As you become more stable, start mixing in ochos by taking a forward step to a forward pivot, and rather than taking a side step, take another forward step to another front pivot. Or take a back step, take a back pivot, and then another straight back step. Use ochos to reverse your direction around your molinette’s circle. If you need some inspiration, watch Juana Sepulveda dance with Chicho. Her pivots are textbook! They are beautiful, and her heel never leaves the floor during a pivot.
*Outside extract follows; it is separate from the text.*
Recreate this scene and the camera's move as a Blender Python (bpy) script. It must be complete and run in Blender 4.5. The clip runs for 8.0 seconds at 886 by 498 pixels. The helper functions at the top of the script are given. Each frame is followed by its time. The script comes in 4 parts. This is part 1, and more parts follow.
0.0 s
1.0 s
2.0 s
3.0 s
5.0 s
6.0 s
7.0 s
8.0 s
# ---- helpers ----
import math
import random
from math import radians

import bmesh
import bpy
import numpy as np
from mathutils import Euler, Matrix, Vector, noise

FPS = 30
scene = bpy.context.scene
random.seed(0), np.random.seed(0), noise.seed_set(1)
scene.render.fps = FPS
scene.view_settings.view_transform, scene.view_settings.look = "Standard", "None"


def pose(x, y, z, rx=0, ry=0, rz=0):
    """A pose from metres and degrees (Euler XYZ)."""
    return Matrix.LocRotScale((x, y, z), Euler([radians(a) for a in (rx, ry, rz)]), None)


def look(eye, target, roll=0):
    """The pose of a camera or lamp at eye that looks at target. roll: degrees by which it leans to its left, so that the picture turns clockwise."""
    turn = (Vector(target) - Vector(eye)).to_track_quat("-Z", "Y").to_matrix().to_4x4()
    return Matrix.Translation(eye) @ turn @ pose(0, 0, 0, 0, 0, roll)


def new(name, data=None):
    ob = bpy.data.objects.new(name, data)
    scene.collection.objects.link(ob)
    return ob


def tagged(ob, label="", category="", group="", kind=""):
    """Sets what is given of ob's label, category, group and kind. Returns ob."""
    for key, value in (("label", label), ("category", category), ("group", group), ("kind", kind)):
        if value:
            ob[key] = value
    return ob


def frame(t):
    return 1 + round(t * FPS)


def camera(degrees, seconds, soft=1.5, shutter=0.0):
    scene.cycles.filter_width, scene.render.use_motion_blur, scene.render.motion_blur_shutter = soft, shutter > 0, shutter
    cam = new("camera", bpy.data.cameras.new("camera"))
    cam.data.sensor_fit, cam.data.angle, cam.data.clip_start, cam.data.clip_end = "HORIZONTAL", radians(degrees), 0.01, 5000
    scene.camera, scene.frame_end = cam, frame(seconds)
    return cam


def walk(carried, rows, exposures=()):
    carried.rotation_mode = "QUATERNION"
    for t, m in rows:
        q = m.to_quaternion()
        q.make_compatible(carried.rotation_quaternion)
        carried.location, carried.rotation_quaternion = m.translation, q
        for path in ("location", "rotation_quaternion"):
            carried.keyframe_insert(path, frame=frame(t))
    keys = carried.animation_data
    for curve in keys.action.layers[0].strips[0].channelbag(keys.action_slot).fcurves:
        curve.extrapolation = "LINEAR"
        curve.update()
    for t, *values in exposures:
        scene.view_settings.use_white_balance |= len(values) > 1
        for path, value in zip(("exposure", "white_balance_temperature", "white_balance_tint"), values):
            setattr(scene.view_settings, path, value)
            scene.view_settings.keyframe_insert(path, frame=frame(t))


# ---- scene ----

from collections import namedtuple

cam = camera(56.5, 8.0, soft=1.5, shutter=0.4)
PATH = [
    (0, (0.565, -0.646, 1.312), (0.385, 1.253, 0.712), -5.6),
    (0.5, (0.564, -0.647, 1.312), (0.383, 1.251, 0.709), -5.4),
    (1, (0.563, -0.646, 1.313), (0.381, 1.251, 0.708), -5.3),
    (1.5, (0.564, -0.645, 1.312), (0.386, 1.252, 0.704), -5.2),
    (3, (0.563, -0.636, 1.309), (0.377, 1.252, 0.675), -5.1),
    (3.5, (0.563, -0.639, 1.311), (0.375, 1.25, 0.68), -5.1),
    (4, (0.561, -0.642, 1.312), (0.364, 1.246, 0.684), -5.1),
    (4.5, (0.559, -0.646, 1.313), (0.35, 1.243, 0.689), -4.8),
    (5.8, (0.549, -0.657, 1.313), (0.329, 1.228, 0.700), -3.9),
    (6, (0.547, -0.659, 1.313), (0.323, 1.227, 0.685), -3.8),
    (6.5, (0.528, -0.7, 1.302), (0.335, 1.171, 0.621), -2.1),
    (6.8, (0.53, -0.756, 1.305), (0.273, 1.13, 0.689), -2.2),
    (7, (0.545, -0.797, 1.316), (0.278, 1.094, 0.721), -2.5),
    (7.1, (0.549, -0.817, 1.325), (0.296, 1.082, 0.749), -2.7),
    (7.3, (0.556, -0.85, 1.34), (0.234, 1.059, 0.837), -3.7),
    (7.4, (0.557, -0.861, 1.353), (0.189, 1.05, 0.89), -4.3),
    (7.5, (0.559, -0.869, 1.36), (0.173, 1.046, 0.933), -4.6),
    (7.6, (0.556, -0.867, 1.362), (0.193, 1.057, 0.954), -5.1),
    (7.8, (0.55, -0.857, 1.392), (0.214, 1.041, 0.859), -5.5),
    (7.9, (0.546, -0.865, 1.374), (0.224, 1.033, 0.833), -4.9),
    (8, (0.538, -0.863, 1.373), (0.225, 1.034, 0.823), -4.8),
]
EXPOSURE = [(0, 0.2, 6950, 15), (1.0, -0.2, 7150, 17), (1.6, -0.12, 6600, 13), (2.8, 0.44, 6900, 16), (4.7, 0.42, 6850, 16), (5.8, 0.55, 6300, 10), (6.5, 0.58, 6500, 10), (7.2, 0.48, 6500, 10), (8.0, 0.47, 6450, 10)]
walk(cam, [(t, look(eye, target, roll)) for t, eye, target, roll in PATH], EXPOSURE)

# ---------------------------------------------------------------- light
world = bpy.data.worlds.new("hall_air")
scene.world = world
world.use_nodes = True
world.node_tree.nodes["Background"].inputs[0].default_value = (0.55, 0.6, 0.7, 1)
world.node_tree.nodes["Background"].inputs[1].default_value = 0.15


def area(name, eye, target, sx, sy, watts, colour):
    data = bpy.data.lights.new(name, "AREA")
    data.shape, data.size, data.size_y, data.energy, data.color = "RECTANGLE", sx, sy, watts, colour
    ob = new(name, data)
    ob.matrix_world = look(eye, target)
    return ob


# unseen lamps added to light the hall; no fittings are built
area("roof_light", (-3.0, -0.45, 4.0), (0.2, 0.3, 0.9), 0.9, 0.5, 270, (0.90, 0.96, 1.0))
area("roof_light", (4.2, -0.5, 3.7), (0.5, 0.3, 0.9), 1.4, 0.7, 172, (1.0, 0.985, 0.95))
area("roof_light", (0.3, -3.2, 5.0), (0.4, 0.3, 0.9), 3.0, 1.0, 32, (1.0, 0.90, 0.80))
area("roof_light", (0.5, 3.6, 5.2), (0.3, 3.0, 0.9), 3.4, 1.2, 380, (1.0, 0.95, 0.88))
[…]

There is far more to practice.
This is just the beginning. There is far more to practice. There are nuances to the basic movement that need to be learned. There are stationary spiral exercises for balance and fluidity, there are enrosques, and lapiz movements. There are molinettes and ochos with crossed foot pivots, there are self-led boleos which can turn into enrosques. Practice our TangoBreath vinyasa flow for a full workout covering everything or just parts of it.
Just keep practicing! Practice in socks or ballet slippers (it’s surprisingly difficult, even without heels). Then, practice in high heels. It will definitely make you more aware of your axis, and it will most certainly make you appreciate all the women you dance with that much more. Even better, they will respect you. You’ve danced in their shoes. You can do ochos, and over rotated pivots in high heels, and just maybe, you’ve felt the pain of your own stiletto slicing, impaling, scratching or bruising your own foot.
Even if you never try practicing in heels, you should at least practice. The man’s part of Argentine tango is not missing anything. Everything that is required of the women is required of the men. Men should be able to do beautiful molinettes and ochos with a powerful internal spiral, all while being supremely grounded and stable with the express purpose of giving our partners the best dance possible.